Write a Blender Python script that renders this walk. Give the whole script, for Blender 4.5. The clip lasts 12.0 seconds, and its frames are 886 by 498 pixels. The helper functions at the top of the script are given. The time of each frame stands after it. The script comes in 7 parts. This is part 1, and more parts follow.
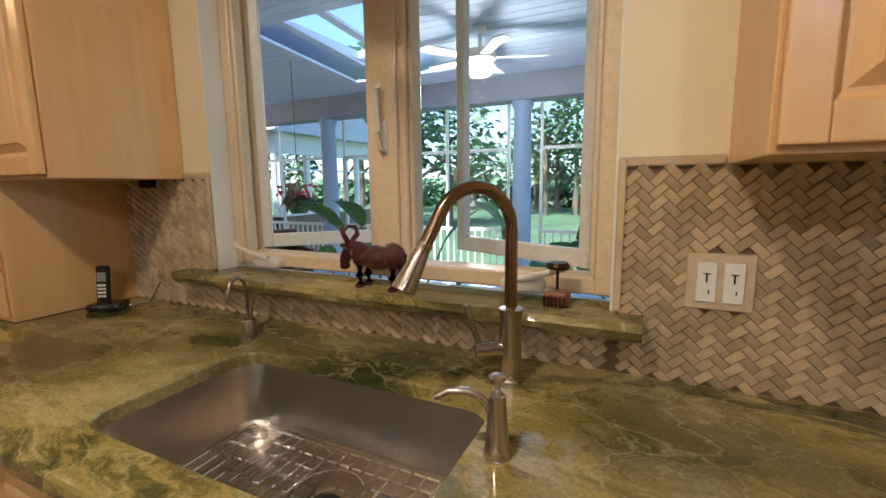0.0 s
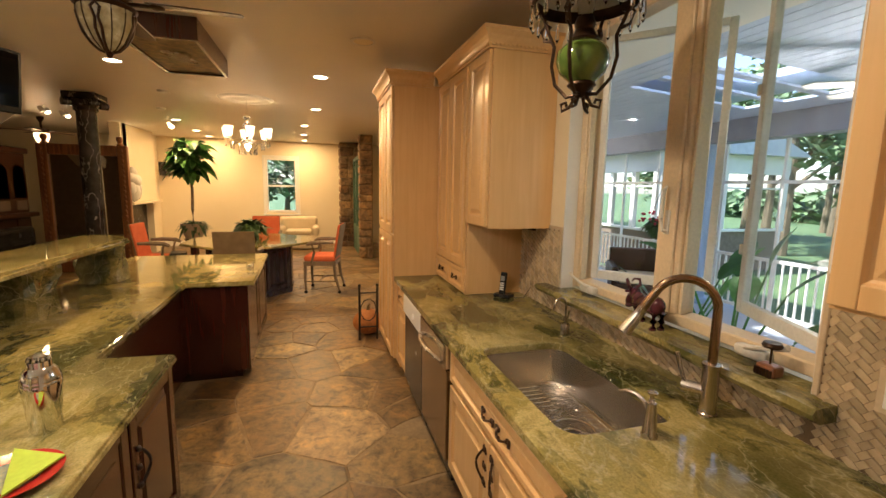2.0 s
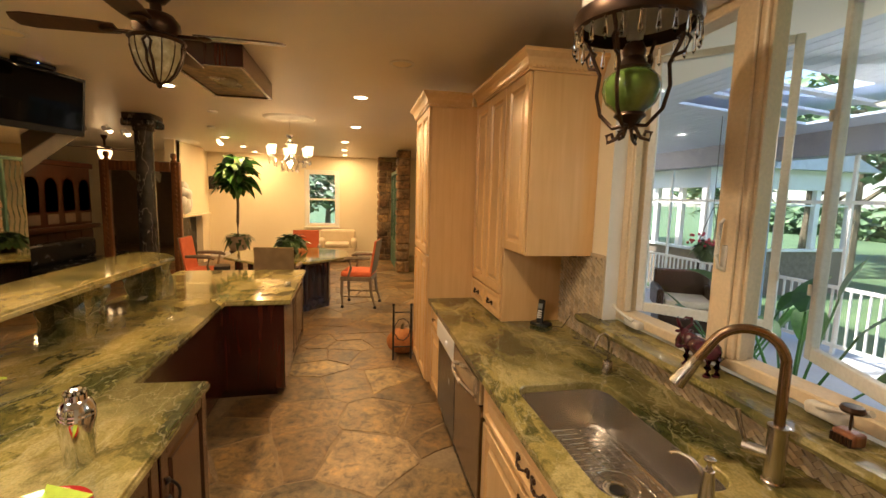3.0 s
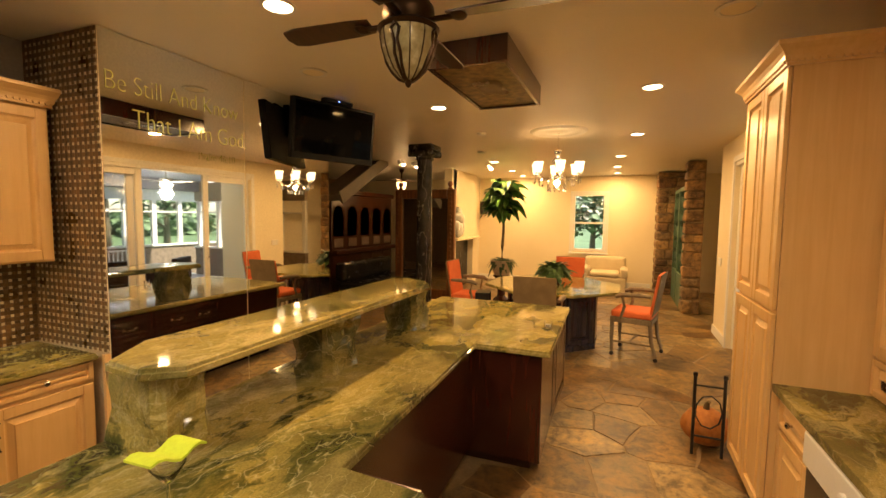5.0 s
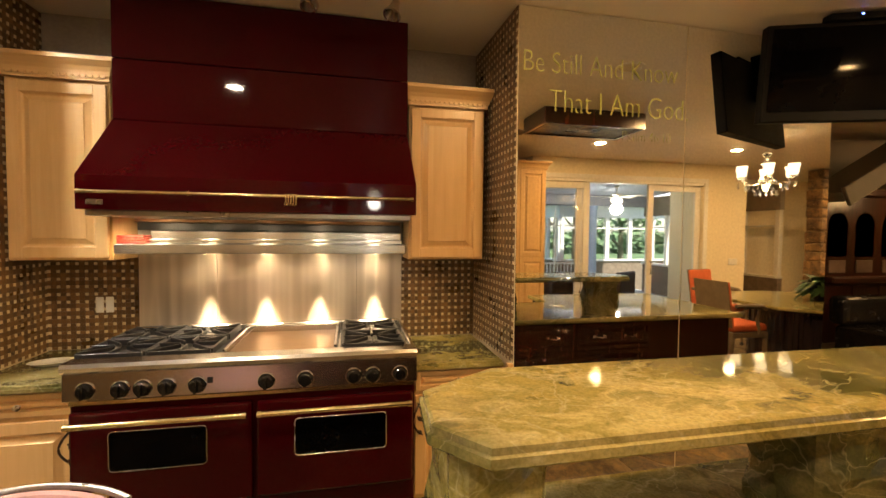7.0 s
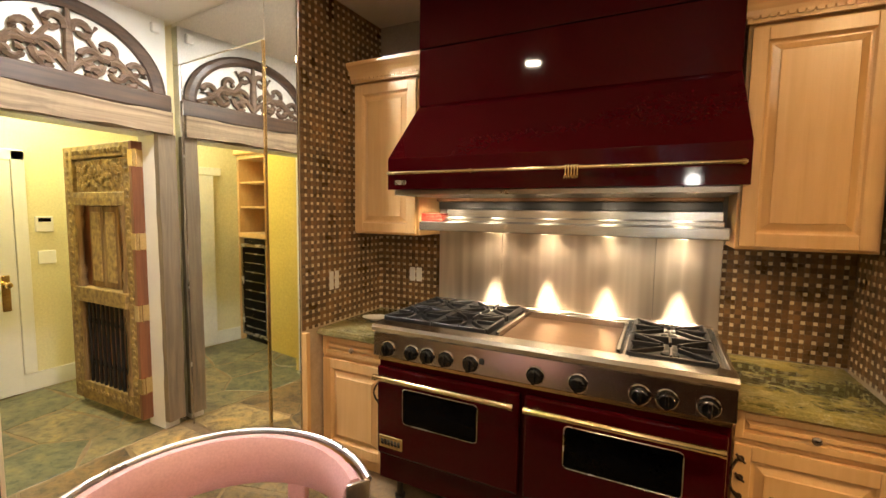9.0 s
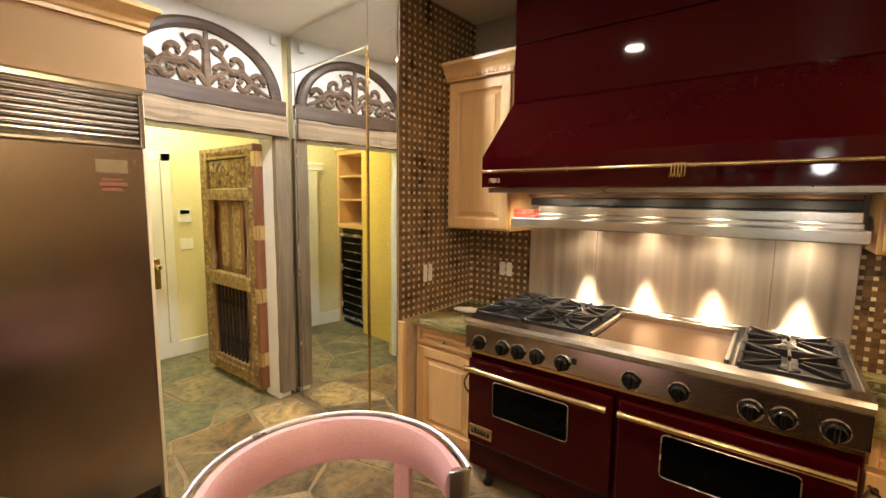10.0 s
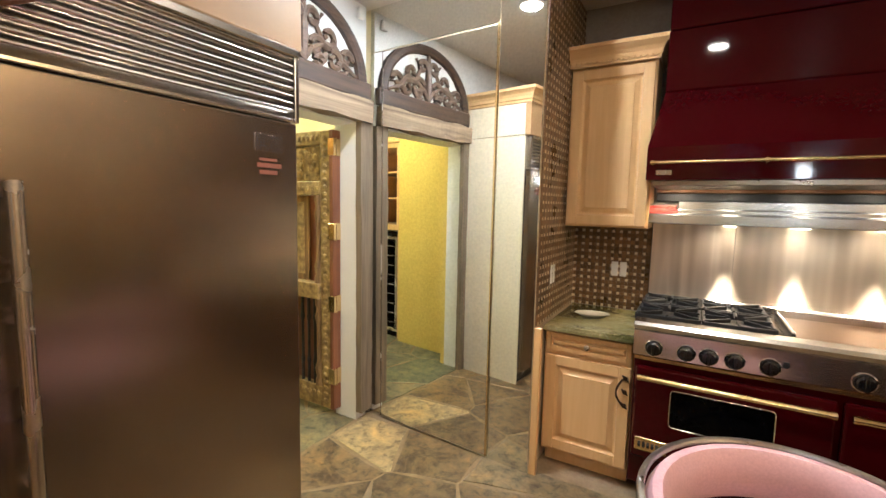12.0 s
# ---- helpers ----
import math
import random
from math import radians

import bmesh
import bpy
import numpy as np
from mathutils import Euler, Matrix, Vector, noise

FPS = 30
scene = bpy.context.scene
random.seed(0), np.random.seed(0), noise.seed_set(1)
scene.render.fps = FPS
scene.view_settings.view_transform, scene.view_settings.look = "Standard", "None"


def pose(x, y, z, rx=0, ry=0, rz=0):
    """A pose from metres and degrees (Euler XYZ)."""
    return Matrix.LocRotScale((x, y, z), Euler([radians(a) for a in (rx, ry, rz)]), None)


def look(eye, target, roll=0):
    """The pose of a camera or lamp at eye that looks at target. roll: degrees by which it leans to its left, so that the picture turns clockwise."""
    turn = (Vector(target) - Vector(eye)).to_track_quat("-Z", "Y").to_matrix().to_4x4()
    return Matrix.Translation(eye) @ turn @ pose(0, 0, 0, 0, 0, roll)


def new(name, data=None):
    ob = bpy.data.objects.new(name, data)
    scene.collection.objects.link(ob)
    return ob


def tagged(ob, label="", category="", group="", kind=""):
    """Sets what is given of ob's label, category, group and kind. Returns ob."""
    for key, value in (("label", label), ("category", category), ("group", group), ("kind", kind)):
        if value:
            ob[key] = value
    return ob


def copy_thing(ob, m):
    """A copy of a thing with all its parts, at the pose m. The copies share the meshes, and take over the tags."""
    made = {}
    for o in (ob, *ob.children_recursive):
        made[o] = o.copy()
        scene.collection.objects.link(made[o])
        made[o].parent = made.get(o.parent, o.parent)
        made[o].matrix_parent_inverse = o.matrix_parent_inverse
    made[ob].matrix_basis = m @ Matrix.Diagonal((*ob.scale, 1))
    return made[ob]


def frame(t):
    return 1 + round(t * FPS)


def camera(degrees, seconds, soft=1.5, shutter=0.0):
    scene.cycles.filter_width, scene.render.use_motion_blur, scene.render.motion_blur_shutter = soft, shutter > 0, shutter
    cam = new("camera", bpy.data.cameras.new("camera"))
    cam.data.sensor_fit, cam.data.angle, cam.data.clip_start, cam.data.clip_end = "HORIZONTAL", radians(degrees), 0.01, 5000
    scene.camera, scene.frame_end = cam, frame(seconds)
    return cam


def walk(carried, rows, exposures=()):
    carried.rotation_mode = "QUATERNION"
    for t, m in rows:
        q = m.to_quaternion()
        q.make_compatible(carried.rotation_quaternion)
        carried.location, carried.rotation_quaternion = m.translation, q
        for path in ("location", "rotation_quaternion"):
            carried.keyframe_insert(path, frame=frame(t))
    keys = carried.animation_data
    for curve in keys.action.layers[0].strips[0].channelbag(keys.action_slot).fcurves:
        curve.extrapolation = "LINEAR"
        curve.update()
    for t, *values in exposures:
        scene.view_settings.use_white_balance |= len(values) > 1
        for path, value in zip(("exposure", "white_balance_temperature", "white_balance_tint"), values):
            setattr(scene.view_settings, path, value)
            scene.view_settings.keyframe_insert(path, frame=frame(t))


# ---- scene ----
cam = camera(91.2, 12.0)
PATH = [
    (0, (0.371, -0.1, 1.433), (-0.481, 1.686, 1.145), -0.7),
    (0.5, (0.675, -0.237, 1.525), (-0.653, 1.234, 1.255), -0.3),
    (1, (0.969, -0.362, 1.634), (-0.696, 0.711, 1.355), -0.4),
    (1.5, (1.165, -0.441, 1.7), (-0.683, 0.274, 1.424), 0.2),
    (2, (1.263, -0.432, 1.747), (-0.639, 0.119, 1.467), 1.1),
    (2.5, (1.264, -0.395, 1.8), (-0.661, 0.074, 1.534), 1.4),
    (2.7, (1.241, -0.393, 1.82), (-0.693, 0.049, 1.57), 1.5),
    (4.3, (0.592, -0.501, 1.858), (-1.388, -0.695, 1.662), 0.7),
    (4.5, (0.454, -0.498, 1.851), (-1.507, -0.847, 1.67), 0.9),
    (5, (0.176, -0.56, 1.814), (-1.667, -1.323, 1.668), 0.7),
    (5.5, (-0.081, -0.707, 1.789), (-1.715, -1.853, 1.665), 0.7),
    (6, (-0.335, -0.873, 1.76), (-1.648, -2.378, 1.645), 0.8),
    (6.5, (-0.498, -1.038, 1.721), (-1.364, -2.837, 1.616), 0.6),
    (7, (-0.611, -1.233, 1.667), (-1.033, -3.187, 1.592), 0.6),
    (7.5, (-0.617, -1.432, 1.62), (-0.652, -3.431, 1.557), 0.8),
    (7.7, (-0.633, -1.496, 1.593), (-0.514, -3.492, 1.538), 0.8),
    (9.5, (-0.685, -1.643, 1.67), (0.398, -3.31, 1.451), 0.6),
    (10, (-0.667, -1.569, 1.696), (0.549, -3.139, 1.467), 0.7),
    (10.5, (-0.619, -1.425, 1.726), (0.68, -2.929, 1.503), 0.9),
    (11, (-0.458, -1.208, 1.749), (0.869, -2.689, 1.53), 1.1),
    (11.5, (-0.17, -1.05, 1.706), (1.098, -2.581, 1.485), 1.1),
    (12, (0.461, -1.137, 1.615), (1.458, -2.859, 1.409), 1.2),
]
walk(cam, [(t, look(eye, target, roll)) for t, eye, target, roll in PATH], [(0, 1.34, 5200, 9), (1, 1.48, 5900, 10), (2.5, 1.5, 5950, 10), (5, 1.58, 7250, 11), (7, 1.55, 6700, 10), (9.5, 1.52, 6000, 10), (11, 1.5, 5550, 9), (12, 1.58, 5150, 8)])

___

Exercise instructions: Except for the pictures, copy the material above exactly.

Problem solution:
Write a Blender Python script that renders this walk. Give the whole script, for Blender 4.5. The clip lasts 12.0 seconds, and its frames are 886 by 498 pixels. The helper functions at the top of the script are given. The time of each frame stands after it. The script comes in 7 parts. This is part 1, and more parts follow.
0.0 s
2.0 s
3.0 s
5.0 s
7.0 s
9.0 s
10.0 s
12.0 s
# ---- helpers ----
import math
import random
from math import radians

import bmesh
import bpy
import numpy as np
from mathutils import Euler, Matrix, Vector, noise

FPS = 30
scene = bpy.context.scene
random.seed(0), np.random.seed(0), noise.seed_set(1)
scene.render.fps = FPS
scene.view_settings.view_transform, scene.view_settings.look = "Standard", "None"


def pose(x, y, z, rx=0, ry=0, rz=0):
    """A pose from metres and degrees (Euler XYZ)."""
    return Matrix.LocRotScale((x, y, z), Euler([radians(a) for a in (rx, ry, rz)]), None)


def look(eye, target, roll=0):
    """The pose of a camera or lamp at eye that looks at target. roll: degrees by which it leans to its left, so that the picture turns clockwise."""
    turn = (Vector(target) - Vector(eye)).to_track_quat("-Z", "Y").to_matrix().to_4x4()
    return Matrix.Translation(eye) @ turn @ pose(0, 0, 0, 0, 0, roll)


def new(name, data=None):
    ob = bpy.data.objects.new(name, data)
    scene.collection.objects.link(ob)
    return ob


def tagged(ob, label="", category="", group="", kind=""):
    """Sets what is given of ob's label, category, group and kind. Returns ob."""
    for key, value in (("label", label), ("category", category), ("group", group), ("kind", kind)):
        if value:
            ob[key] = value
    return ob


def copy_thing(ob, m):
    """A copy of a thing with all its parts, at the pose m. The copies share the meshes, and take over the tags."""
    made = {}
    for o in (ob, *ob.children_recursive):
        made[o] = o.copy()
        scene.collection.objects.link(made[o])
        made[o].parent = made.get(o.parent, o.parent)
        made[o].matrix_parent_inverse = o.matrix_parent_inverse
    made[ob].matrix_basis = m @ Matrix.Diagonal((*ob.scale, 1))
    return made[ob]


def frame(t):
    return 1 + round(t * FPS)


def camera(degrees, seconds, soft=1.5, shutter=0.0):
    scene.cycles.filter_width, scene.render.use_motion_blur, scene.render.motion_blur_shutter = soft, shutter > 0, shutter
    cam = new("camera", bpy.data.cameras.new("camera"))
    cam.data.sensor_fit, cam.data.angle, cam.data.clip_start, cam.data.clip_end = "HORIZONTAL", radians(degrees), 0.01, 5000
    scene.camera, scene.frame_end = cam, frame(seconds)
    return cam


def walk(carried, rows, exposures=()):
    carried.rotation_mode = "QUATERNION"
    for t, m in rows:
        q = m.to_quaternion()
        q.make_compatible(carried.rotation_quaternion)
        carried.location, carried.rotation_quaternion = m.translation, q
        for path in ("location", "rotation_quaternion"):
            carried.keyframe_insert(path, frame=frame(t))
    keys = carried.animation_data
    for curve in keys.action.layers[0].strips[0].channelbag(keys.action_slot).fcurves:
        curve.extrapolation = "LINEAR"
        curve.update()
    for t, *values in exposures:
        scene.view_settings.use_white_balance |= len(values) > 1
        for path, value in zip(("exposure", "white_balance_temperature", "white_balance_tint"), values):
            setattr(scene.view_settings, path, value)
            scene.view_settings.keyframe_insert(path, frame=frame(t))


# ---- scene ----
cam = camera(91.2, 12.0)
PATH = [
    (0, (0.371, -0.1, 1.433), (-0.481, 1.686, 1.145), -0.7),
    (0.5, (0.675, -0.237, 1.525), (-0.653, 1.234, 1.255), -0.3),
    (1, (0.969, -0.362, 1.634), (-0.696, 0.711, 1.355), -0.4),
    (1.5, (1.165, -0.441, 1.7), (-0.683, 0.274, 1.424), 0.2),
    (2, (1.263, -0.432, 1.747), (-0.639, 0.119, 1.467), 1.1),
    (2.5, (1.264, -0.395, 1.8), (-0.661, 0.074, 1.534), 1.4),
    (2.7, (1.241, -0.393, 1.82), (-0.693, 0.049, 1.57), 1.5),
    (4.3, (0.592, -0.501, 1.858), (-1.388, -0.695, 1.662), 0.7),
    (4.5, (0.454, -0.498, 1.851), (-1.507, -0.847, 1.67), 0.9),
    (5, (0.176, -0.56, 1.814), (-1.667, -1.323, 1.668), 0.7),
    (5.5, (-0.081, -0.707, 1.789), (-1.715, -1.853, 1.665), 0.7),
    (6, (-0.335, -0.873, 1.76), (-1.648, -2.378, 1.645), 0.8),
    (6.5, (-0.498, -1.038, 1.721), (-1.364, -2.837, 1.616), 0.6),
    (7, (-0.611, -1.233, 1.667), (-1.033, -3.187, 1.592), 0.6),
    (7.5, (-0.617, -1.432, 1.62), (-0.652, -3.431, 1.557), 0.8),
    (7.7, (-0.633, -1.496, 1.593), (-0.514, -3.492, 1.538), 0.8),
    (9.5, (-0.685, -1.643, 1.67), (0.398, -3.31, 1.451), 0.6),
    (10, (-0.667, -1.569, 1.696), (0.549, -3.139, 1.467), 0.7),
    (10.5, (-0.619, -1.425, 1.726), (0.68, -2.929, 1.503), 0.9),
    (11, (-0.458, -1.208, 1.749), (0.869, -2.689, 1.53), 1.1),
    (11.5, (-0.17, -1.05, 1.706), (1.098, -2.581, 1.485), 1.1),
    (12, (0.461, -1.137, 1.615), (1.458, -2.859, 1.409), 1.2),
]
walk(cam, [(t, look(eye, target, roll)) for t, eye, target, roll in PATH], [(0, 1.34, 5200, 9), (1, 1.48, 5900, 10), (2.5, 1.5, 5950, 10), (5, 1.58, 7250, 11), (7, 1.55, 6700, 10), (9.5, 1.52, 6000, 10), (11, 1.5, 5550, 9), (12, 1.58, 5150, 8)])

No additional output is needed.